Sunday, September 09, 2007

About the face:

A-propo the recent melee with Elections-Canada concerning granting voting permission to women who choose to cover their faces, about which I blogged here, I decided to post again my thoughts about what it means when one individual forbids/prevents another's gaze, however rudimentary, upon her face.

A face expresses feelings, moods, inclinations, all those attributes that define one’s character and uniqueness. Human visual sense is the strongest. First, comes the impression of a human face, and then comes the verbal accordance of a name.

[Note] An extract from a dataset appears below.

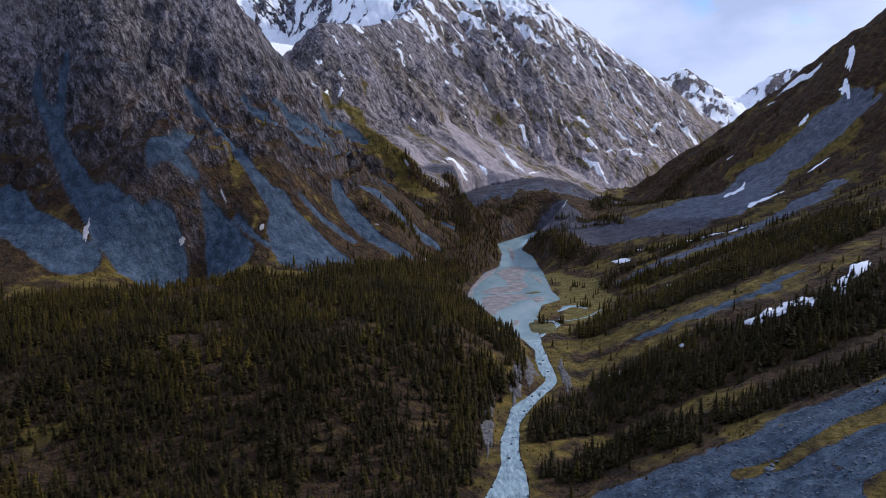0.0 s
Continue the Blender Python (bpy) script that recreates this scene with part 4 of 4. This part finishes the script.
def build_trees():
    span = np.hypot(TX, TY)
    # the trees nearest the way stand singly
    edge = ((TX > 60) & (TY < 405)) | ((TX < 40) & (TY < 352))
    single = np.where(edge)[0][:290]
    alone = np.zeros(len(TX), bool)
    alone[single] = True
    firsts = [tree_thing(k) for k in range(6)]
    for n, i in enumerate(single):
        m = Matrix.LocRotScale((TX[i], TY[i], TZ[i]), Euler((0, 0, TTURN[i])), (TH[i],) * 3)
        if n < 6:
            firsts[n].matrix_world = m
        else:
            ob = copy_thing(firsts[n % 6], Matrix())
            ob.matrix_basis = m
    extra = [(104, 688, 14), (107, 684, 12), (109, 690, 11), (112, 686, 9), (66, 611, 16), (71, 617, 9), (62, 622, 10), (128, 694, 10), (130, 691, 9)]
    for n, (x, y, h) in enumerate(extra):
        ob = copy_thing(firsts[n % 6], Matrix())
        ob.matrix_basis = Matrix.LocRotScale((x, y, max(float(ground_z(x, y)), 0.5)), Euler((0, 0, n)), (h,) * 3)
        tagged(ob, "lone dark conifer beside the pale river", group="conifers by the water")
    close = (span < 640) & ~alone
    middle = (span >= 640) & (span < 1000)
    stuff_of_trees("near_forest", close, [conifer_arrays(7, 6, 0.235 + 0.015 * k, 400 + k) for k in range(5)], "dense dark green conifer forest on the moraine hill")
    stuff_of_trees("valley_forest", middle, [conifer_arrays(5, 5, 0.25 + 0.015 * k, 420 + k) for k in range(4)], "olive and dark green conifers below the crags")
    stuff_of_trees("far_forest", span >= 1000, [conifer_arrays(4, 5, 0.23 + 0.015 * k, 440 + k) for k in range(4)], "dark conifers on the far slopes of the valley")
    return len(TX)


build_trees()


def build_shrubs():
    """Low bushes over the heath, the ledges and the forest's gaps."""
    x, y, rnd = scatter(61, -460, 640, 305, 1320, 4.6)
    _, kind, rock, _, _ = land(x, y, False)
    chance = np.where(kind == 0, 0.40, np.where(kind == 1, 0.34 * (rock < 0.5) + 0.05, np.where(kind == 4, 0.4, 0.05)))
    chance = chance * step(-0.35, 0.25, fbm(x / 30, y / 30, 3, 62)) * 1.3
    chance = np.where(inside_bands(x, y, LEFT_SCREE + RIGHT_SCREE + DARK_AND_SHADED_SCREE, 5) > -0.3, 0.018, chance)
    chance = np.where(inside_bands(x, y, MEADOW, 5) > 0, 0.03, chance)
    chance = np.where(np.maximum(bank(y, RIVER_LEFT) - x, x - bank(y, RIVER_RIGHT)) < 4, 0, chance)
    chance = np.where((x < 0) & (y < 600) & (wood_density(x, y) > 0.6), chance * 0.35, chance)
    keep = (rnd.rand(len(x)) < chance) & (np.abs(np.arctan2(x, y)) < radians(38))
    x, y = x[keep], y[keep]
    size = rnd.uniform(0.8, 2.3, len(x))
    z, spin = ground_z(x, y), rnd.uniform(0, 6.28, len(x))
    tint = np.clip(rnd.normal(0.66, 0.22, len(x)), 0.02, 0.99)
    co, tri, _, _ = conifer_arrays(2, 6, 0.75, 470)
    c, s = np.cos(spin)[:, None], np.sin(spin)[:, None]
    vx = (co[:, 0] * c - co[:, 1] * s) * size[:, None] + x[:, None]
    vy = (co[:, 0] * s + co[:, 1] * c) * size[:, None] + y[:, None]
    vz = co[:, 2] * size[:, None] + (z - 0.1)[:, None]
    full = np.stack([vx, vy, vz], 2).reshape(-1, 3)
    faces = (tri[None] + (np.arange(len(x)) * len(co))[:, None, None]).reshape(-1, 3)
    me = raw_mesh("shrubs", full, faces, NEEDLES, (("tint", "FLOAT", np.repeat(tint, len(co))),), smooth=False)
    tagged(new("shrubs", me), "low olive and brown bushes on the heath", "shrubs", kind="stuff")


build_shrubs()


# ---- stones ----
def stone_arrays(seed):
    rnd = np.random.RandomState(seed)
    bm = bmesh.new()
    bmesh.ops.create_icosphere(bm, subdivisions=1, radius=0.5)
    for v in bm.verts:
        v.co *= 1 + rnd.uniform(-0.28, 0.22)
        v.co.z *= 0.7
    co = np.array([v.co[:] for v in bm.verts])
    bm.verts.index_update()
    tri = np.array([[v.index for v in f.verts] for f in bm.faces])
    bm.free()
    return co, tri


def build_stones():
    shapes = [stone_arrays(500 + k) for k in range(6)]
    rnd = np.random.RandomState(31)
    meshes = [raw_mesh("boulder", co, tri, STONE, smooth=False) for co, tri in shapes]
    x, y, r = scatter(32, 60, 300, 215, 350, 2.2)
    ok = (inside_bands(x, y, RIGHT_SCREE[5:], 6) > 0.1) & (inside_bands(x, y, NEAR_TURF, 4) < 0.2)
    x, y = x[ok], y[ok]
    size = 0.35 + 0.5 * rnd.rand(len(x)) ** 3 * 3
    z = ground_z(x, y)
    large = np.argsort(-size)[:240]
    for n, i in enumerate(large):
        ob = new("boulder", meshes[n % 6])
        ob.matrix_basis = Matrix.LocRotScale((x[i], y[i], z[i] + 0.12 * size[i]), Euler((0, 0, rnd.rand() * 6.28)), (size[i] * 1.2, size[i], size[i]))
        tagged(ob, "angular grey boulder lying on the scree slope", "boulder", group="boulders on the scree slope")
    for n, (bx, by, s) in enumerate([(150, 286, 4.4), (153, 289, 3.2), (148, 283, 2.6), (156, 291, 2.4), (160, 268, 3.0), (163, 270, 2.2)]):
        ob = new("boulder", meshes[n % 6])
        ob.matrix_basis = Matrix.LocRotScale((bx, by, float(ground_z(bx, by)) + 0.2 * s), Euler((0.2, 0.1, n)), (s * 1.3, s * 0.8, s * 0.8))
        tagged(ob, "large pale boulder half sunk in the scree", "boulder", group="large boulders on the scree")
    rest = np.setdiff1d(np.arange(len(x)), large)
    lx, ly, r2 = scatter(33, -480, 0, 590, 900, 4.4)
    ok = inside_bands(lx, ly, LEFT_SCREE, 6) > 0.2
    lx, ly = lx[ok], ly[ok]
    for name, px, py, s, label in (("scree_stones", x[rest], y[rest], size[rest], "small grey stones strewn over the near scree"), ("fan_stones", lx, ly, 0.5 + 1.4 * r2.rand(len(lx)) ** 4, "loose blocks on the blue-grey scree fans")):
        co, tri = shapes[0]
        spin = rnd.rand(len(px)) * 6.28
        c, sn = np.cos(spin)[:, None], np.sin(spin)[:, None]
        vx = (co[:, 0] * c - co[:, 1] * sn) * s[:, None] + px[:, None]
        vy = (co[:, 0] * sn + co[:, 1] * c) * s[:, None] + py[:, None]
        vz = co[:, 2] * s[:, None] + (ground_z(px, py) + 0.1 * s)[:, None]
        full = np.stack([vx, vy, vz], 2).reshape(-1, 3)
        faces = (tri[None] + (np.arange(len(px)) * len(co))[:, None, None]).reshape(-1, 3)
        tagged(new(name, raw_mesh(name, full, faces, STONE, smooth=False)), label, "stones", kind="stuff")
    wet = [raw_mesh("river_rock", co, tri, WET_STONE, smooth=False) for co, tri in shapes]
    for n in range(46):
        yy = rnd.uniform(318, 612)
        side = rnd.choice([0.02, 0.98, rnd.rand()])
        xx = bank(yy, RIVER_LEFT) * (1 - side) + bank(yy, RIVER_RIGHT) * side
        s = rnd.uniform(0.7, 2.2)
        ob = new("river_rock", wet[n % 6])
        ob.matrix_basis = Matrix.LocRotScale((xx, yy, float(water_level(yy)) + 0.1 * s), Euler((0, 0, rnd.rand() * 6)), (s * 1.3, s, s))
        tagged(ob, "dark wet rock breaking the white rapids", "rock", group="rocks in the rapids")


build_stones()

I, as I encounter another’s face, can respond to what I see in her face.

For Emmanuel Levinas, the face is the place where ethics (and responsibility) begin. In Ethics and Infinity, conversations with Philippe Nemo, he says:

There is first the very uprightness of the face, its upright
exposure, without defence. The skin of the face is that which stays most naked,
most destitute. It is the most naked, though with a decent nudity.... The face
is meaning all by itself...it leads you beyond.

In Face-to-Face encounter with the other, she signals to me that she shares with me my humanity, human frailties and vulnerabilities. Naked and needy, the face makes a demand upon my care, my concerns, and my dependability.

For Levinas, as much as I can understand him, the face-to-face encounter is the undeniability of the other’s autonomous self. To which I respond. It makes possible an exchange. When a face is covered, the encounter cannot take place. There is no recognition on any level, no flow of emotion, and no transaction of good will.

Here is what Buthayna Nasser, a Saudi woman, says:

Sir, when I appear on TV, and when Iclaim my right to play a role in this professional field, I demand that my face,which constitutes my identity, be seen. Under no circumstances am I prepared toallow my identity to be obliterated.